Ivanhoe Mines, which is advancing three principal operations in Southern Africa – the Kamoa-Kakula Copper Complex and the ultra-high-grade Kipushi zinc-copper-germanium-silver mine in the DRC, as well as the tier-one Platreef platinum-palladium-nickel-rhodium-gold-copper project in South Africa, framed the smelter’s ignition as a transformative moment for its operations and the region.
Kamoa-Kakula’s Managing Director, Annebel Oosthuizen, told attendees that the heat-up represented a collective achievement, saying: “This day belongs to every Kamoa Copper employee. You built this… We fired it up… This is our collective success. The fire we lit today is the light that will change the future, not just for Kamoa Copper, but for our community, our country, and the African continent.”
Ivanhoe Mines’ Founder and Executive Co-Chairman Robert Friedland described the ceremony as both symbolic and historic. “The ceremony today is not just a ritual; it is the passing of a torch representing transformative change at Kamoa-Kakula… From a site where we first discovered high-grade copper in 2008, we now harness a fire blessed by tradition to power a facility that will set a new global standard for copper smelting,” he said.
He added that the smelter marks “a significant milestone for Kamoa-Kakula, the Lualaba Province and the broader Congolese mining industry… a major step forward in the production of clean, sustainable copper in the Democratic Republic of the Congo.”
From record-grade deposits to industrial powerhouse
The completion of the Phase 3 concentrator in 2024 lifted potential annual output to around 600,000 tonnes of copper.
That scale places Kamoa-Kakula firmly among Africa’s largest and most influential copper producers.
The mine delivered 437,061 tonnes of copper in 2024, with 2025 production guidance set at 370,000–420,000 tonnes as optimization continues.
How Kamoa-Kakula compares in Africa’s copper landscape
Across Africa’s copper sector, Kamoa-Kakula now stands out for combining high ore grades, rapid development timelines, and full on-site processing capacity.
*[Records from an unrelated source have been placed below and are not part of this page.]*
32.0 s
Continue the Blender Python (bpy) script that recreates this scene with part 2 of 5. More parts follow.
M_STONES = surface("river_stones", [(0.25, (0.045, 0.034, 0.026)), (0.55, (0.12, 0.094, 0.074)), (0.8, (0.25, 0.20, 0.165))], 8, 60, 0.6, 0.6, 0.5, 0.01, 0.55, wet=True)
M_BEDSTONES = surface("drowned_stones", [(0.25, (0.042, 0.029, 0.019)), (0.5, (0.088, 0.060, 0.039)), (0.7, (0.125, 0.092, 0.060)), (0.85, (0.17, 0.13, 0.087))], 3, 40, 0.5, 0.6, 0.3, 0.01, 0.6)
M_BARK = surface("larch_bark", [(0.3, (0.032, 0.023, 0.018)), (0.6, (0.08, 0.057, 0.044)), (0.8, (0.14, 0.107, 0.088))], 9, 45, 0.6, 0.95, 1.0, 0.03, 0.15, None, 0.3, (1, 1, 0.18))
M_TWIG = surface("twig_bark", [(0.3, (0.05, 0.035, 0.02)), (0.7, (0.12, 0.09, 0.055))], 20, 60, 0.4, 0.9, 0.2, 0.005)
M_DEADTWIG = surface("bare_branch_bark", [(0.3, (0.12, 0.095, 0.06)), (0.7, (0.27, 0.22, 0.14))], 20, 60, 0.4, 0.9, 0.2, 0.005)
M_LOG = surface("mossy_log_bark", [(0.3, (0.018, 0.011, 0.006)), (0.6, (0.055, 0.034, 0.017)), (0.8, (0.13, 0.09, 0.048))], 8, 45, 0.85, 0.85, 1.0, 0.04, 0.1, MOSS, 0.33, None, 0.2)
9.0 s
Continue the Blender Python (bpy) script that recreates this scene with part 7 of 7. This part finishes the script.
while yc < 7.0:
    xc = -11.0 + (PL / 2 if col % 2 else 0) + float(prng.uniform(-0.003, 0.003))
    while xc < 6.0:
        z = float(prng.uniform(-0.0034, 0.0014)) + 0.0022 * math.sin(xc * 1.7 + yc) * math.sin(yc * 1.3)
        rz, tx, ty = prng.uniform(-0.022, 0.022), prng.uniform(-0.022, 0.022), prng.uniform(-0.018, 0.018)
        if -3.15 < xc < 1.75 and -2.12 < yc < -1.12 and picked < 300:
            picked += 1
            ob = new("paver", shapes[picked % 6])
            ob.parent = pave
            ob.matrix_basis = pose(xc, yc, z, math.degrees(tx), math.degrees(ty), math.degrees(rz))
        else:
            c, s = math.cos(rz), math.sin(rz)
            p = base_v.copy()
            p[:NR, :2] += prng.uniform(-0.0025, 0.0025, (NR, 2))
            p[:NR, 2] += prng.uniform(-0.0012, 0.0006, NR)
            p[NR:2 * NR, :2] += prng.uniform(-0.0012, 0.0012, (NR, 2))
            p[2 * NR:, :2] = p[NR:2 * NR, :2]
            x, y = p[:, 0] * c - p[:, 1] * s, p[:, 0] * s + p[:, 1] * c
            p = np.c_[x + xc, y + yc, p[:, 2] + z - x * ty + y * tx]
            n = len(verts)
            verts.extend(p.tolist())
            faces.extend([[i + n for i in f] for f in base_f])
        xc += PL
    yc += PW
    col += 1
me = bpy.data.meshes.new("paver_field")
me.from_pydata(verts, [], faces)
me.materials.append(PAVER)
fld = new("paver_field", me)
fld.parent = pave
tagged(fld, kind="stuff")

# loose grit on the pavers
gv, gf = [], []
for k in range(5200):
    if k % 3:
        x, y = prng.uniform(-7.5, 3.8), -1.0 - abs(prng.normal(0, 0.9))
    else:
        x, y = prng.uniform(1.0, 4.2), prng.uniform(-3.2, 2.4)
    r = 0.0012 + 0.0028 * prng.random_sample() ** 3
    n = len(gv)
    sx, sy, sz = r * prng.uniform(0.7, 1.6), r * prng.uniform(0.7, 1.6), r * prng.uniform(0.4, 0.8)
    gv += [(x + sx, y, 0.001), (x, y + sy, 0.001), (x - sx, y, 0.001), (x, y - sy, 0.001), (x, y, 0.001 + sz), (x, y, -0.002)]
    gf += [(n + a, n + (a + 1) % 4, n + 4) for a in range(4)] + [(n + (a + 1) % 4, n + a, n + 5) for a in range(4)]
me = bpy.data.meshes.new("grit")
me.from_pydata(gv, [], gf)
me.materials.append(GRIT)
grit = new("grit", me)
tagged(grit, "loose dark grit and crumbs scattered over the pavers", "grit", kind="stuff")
While established producers like Zambia operate large copper mines, few integrate smelters of comparable scale or environmental efficiency.
With its high-grade deposits and low-carbon credentials, Kamoa-Kakula is emerging as a benchmark for next-generation copper mining on the continent.
For Ivanhoe Mines, the ignition of the new smelter signals a decisive shift: from being one of Africa’s largest concentrate producers to becoming a major supplier of processed copper to global markets.
The company says the development will reshape both its commercial performance and the DRC’s standing in the global copper value chain.